Deste modo, não deixa de ser natural a presença desta criança que o José Saramago nunca deixou de ser ao sol na varanda, a ler um livro enquanto os convidados conversam entre si, tomam um café ou passeiam pelo jardim onde palmeiras, sobreiros, olmos e romãzeiras descem para o mar por cima de um solo negro onde, apesar da incandescência, tudo cresce rodeado em oposição às paredes brancas da casa e casas em redor.

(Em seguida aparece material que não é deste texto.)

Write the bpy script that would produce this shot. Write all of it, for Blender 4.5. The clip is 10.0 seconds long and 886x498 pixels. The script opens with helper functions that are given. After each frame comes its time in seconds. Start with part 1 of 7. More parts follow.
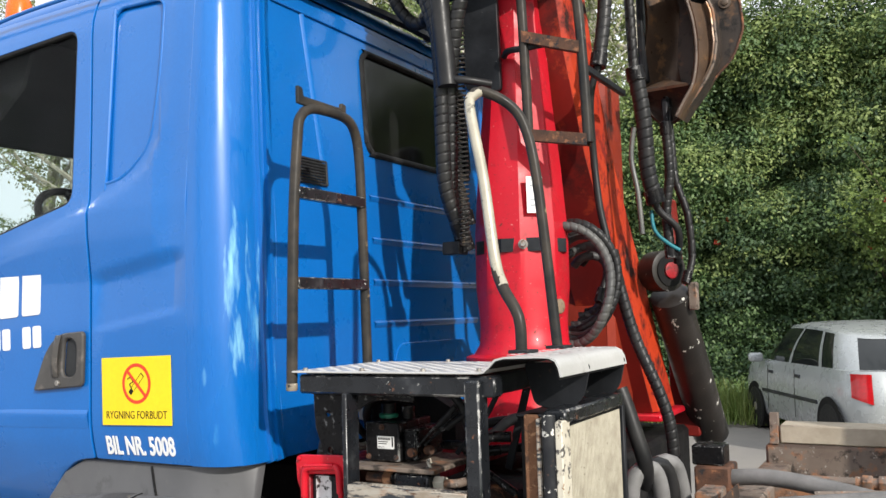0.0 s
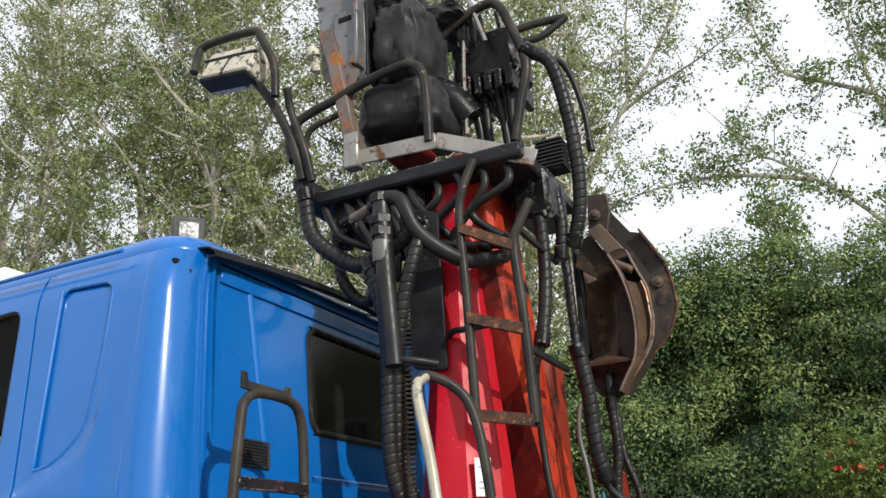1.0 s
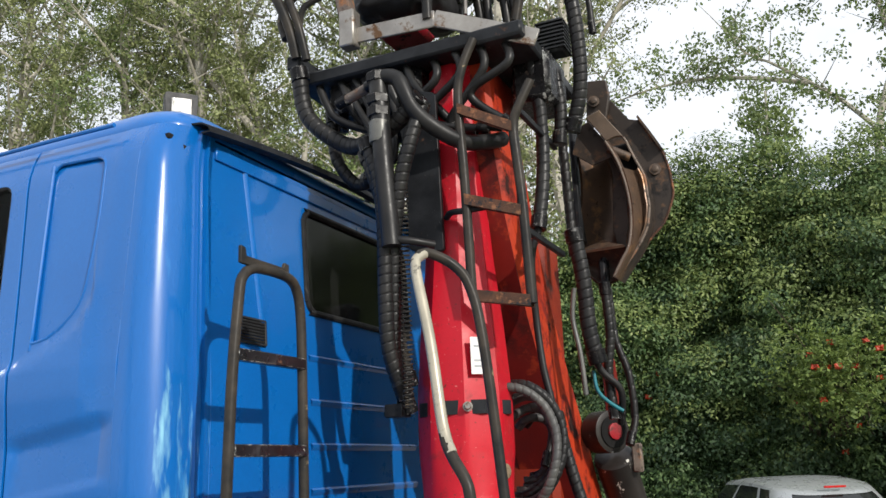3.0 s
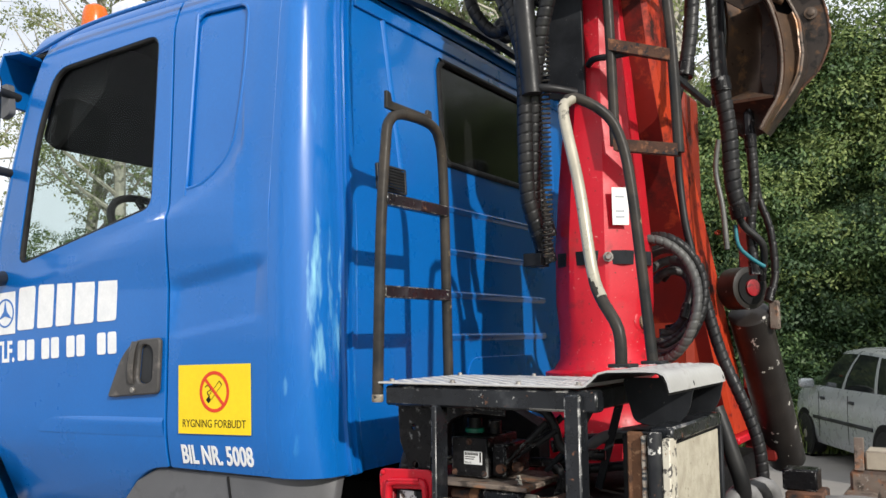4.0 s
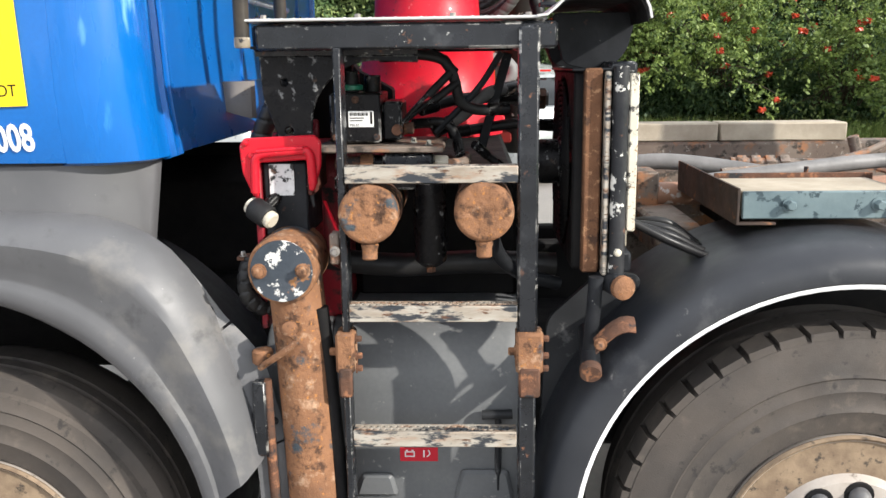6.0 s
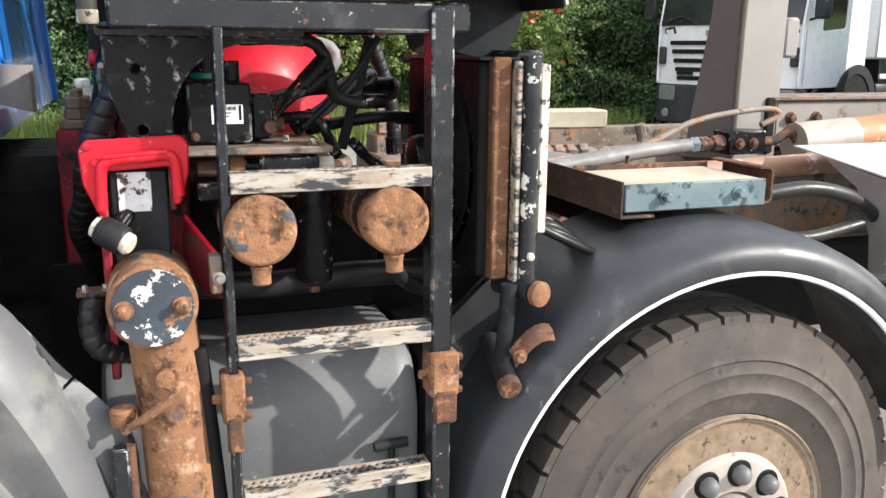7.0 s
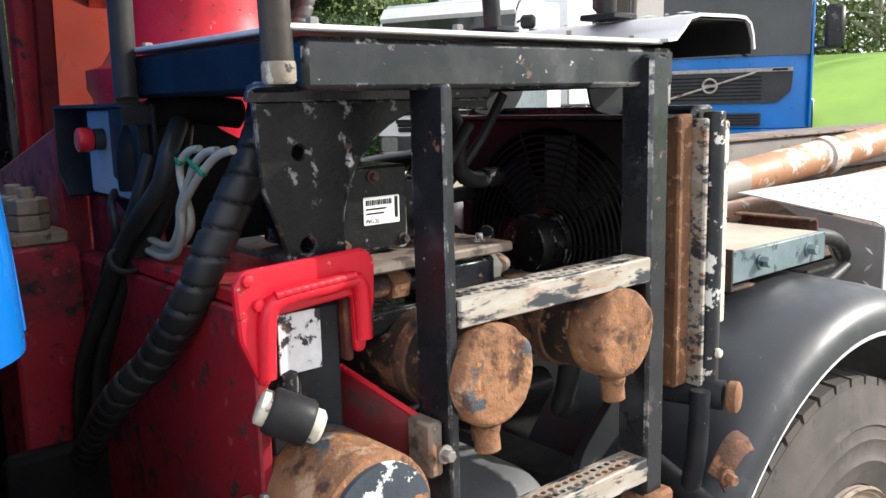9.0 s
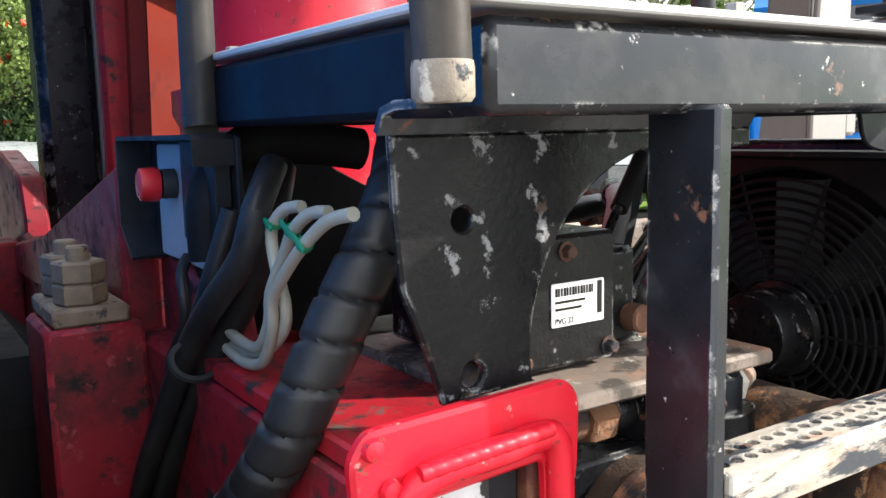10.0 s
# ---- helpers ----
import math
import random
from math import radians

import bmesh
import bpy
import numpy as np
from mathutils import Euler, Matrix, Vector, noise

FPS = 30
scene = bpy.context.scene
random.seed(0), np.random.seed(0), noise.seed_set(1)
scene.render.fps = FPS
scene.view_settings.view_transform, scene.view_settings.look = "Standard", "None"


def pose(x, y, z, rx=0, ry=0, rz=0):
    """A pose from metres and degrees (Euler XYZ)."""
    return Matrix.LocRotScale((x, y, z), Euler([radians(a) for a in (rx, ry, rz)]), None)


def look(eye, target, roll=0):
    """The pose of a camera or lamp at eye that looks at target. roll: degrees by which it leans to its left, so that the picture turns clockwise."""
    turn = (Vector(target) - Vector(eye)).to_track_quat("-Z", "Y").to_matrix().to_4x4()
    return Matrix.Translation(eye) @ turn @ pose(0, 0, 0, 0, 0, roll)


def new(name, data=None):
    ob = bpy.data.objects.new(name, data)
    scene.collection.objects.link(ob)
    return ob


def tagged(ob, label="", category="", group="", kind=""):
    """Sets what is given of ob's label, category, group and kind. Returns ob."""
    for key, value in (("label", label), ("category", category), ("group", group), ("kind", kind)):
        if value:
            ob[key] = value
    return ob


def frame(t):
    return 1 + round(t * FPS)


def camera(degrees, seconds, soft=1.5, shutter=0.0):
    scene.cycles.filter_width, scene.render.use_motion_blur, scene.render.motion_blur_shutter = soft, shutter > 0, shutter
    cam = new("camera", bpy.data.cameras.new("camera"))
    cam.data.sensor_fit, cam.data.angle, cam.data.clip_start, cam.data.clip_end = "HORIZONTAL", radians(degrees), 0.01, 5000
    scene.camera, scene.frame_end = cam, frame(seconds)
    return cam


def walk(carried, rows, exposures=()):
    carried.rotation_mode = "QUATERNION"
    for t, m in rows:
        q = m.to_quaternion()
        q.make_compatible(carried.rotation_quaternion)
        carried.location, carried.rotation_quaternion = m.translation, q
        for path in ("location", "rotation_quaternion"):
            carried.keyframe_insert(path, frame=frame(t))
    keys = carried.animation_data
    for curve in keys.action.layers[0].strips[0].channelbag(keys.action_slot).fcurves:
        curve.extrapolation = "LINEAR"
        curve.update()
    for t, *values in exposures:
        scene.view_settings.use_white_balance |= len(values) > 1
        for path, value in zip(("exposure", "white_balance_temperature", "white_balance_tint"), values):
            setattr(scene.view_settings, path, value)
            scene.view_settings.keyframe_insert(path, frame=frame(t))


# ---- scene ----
cam = camera(54.2, 10.0)
PATH = [
    (0, (1.46, -1.996, 1.914), (0.484, -0.256, 2.064), -1.7),
    (0.5, (1.448, -1.999, 1.964), (0.561, -0.258, 2.391), -2.1),
    (1, (1.46, -2.01, 2.016), (0.673, -0.312, 2.72), -2.9),
    (1.5, (1.465, -2.013, 2.024), (0.73, -0.333, 2.824), -4.0),
    (2, (1.463, -2.018, 2.025), (0.733, -0.329, 2.808), -3.9),
    (2.2, (1.453, -2.013, 2.014), (0.72, -0.316, 2.775), -3.6),
    (3.3, (1.385, -1.982, 1.924), (0.544, -0.208, 2.306), -1.6),
    (3.5, (1.372, -2.0, 1.909), (0.481, -0.24, 2.239), -1.3),
    (4, (1.275, -2.019, 1.892), (0.238, -0.32, 2.089), -0.6),
    (4.5, (1.044, -1.956, 1.833), (-0.044, -0.278, 1.858), -0.2),
    (5, (0.791, -1.901, 1.744), (-0.116, -0.126, 1.587), 0.6),
    (5.5, (0.504, -1.941, 1.7), (0.043, -0.02, 1.388), -0.2),
    (6, (0.293, -1.846, 1.664), (0.221, 0.109, 1.246), -0.7),
    (6.2, (0.207, -1.768, 1.653), (0.252, 0.186, 1.231), -0.6),
    (7.3, (-0.23, -1.467, 1.672), (0.605, 0.296, 1.232), 0.5),
    (7.5, (-0.273, -1.408, 1.657), (0.64, 0.322, 1.239), 0.1),
    (8, (-0.355, -1.147, 1.667), (0.642, 0.542, 1.28), -1.0),
    (8.5, (-0.509, -0.929, 1.667), (0.599, 0.7, 1.325), -1.2),
    (9, (-0.646, -0.748, 1.681), (0.635, 0.751, 1.345), -1.4),
    (9.5, (-0.562, -0.54, 1.684), (0.687, 0.991, 1.375), -1.5),
    (10, (-0.455, -0.367, 1.687), (0.634, 1.288, 1.417), -1.3),
]
walk(cam, [(t, look(eye, target, roll)) for t, eye, target, roll in PATH], exposures=[(0, .02), (.5, -.24), (1, -.38), (1.5, -.74), (2.2, -.78), (3.5, -.17), (4, -.25), (4.5, -.25), (5, -.14), (5.5, .1), (6.2, .6), (7.5, .76), (8.5, .66), (9, .68), (9.5, .74), (10, 1.27)])

# ---- world, sun ----
SUN = Vector((0.77, -0.46, 0.445)).normalized()
world = bpy.data.worlds.new("sky")
scene.world = world
world.use_nodes = True
wn, wl = world.node_tree.nodes, world.node_tree.links
wn.clear()
w_out, w_bg = wn.new("ShaderNodeOutputWorld"), wn.new("ShaderNodeBackground")
w_sky, w_mix, w_noise, w_ramp, w_co = (wn.new(k) for k in ("ShaderNodeTexSky", "ShaderNodeMix", "ShaderNodeTexNoise", "ShaderNodeValToRGB", "ShaderNodeTexCoord"))
w_sky.sky_type, w_sky.sun_disc = "NISHITA", False
w_sky.sun_elevation, w_sky.sun_rotation = math.asin(SUN.z), math.atan2(SUN.x, SUN.y)
w_sky.air_density, w_sky.dust_density, w_sky.ozone_density = 1.0, 2.0, 1.0
w_mix.data_type = "RGBA"
w_noise.inputs["Scale"].default_value, w_noise.inputs["Detail"].default_value = 2.2, 6
w_ramp.color_ramp.elements[0].position, w_ramp.color_ramp.elements[1].position = 0.24, 0.48
w_mix.inputs["B"].default_value = (12.0, 12.55, 13.5, 1)
wl.new(w_co.outputs["Generated"], w_noise.inputs["Vector"])
wl.new(w_noise.outputs["Fac"], w_ramp.inputs["Fac"])
wl.new(w_ramp.outputs["Color"], w_mix.inputs["Factor"])
wl.new(w_sky.outputs["Color"], w_mix.inputs["A"])
wl.new(w_mix.outputs["Result"], w_bg.inputs["Color"])
w_bg.inputs["Strength"].default_value = 0.11
wl.new(w_bg.outputs["Background"], w_out.inputs["Surface"])
sun = new("sun", bpy.data.lights.new("sun", "SUN"))
sun.data.energy, sun.data.angle, sun.data.color = 4.8, radians(0.9), (1.0, 0.95, 0.87)
sun.matrix_world = look(SUN * 60, (0, 0, 0))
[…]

No horizonte, o mar ou o céu e o céu ou o mar são um livro azul por escrever, ainda à espera do José Saramago para contar a sua história. Enquanto este dia não chega, enchemo-nos de outros livros e outras histórias já escritas, enchemo-nos do José e das suas palavras e levamo-las connosco numa mala já demasiado cheia, mas onde ainda cabe uma vida, uma oliveira e a maior flor do mundo: a casa do José Saramago.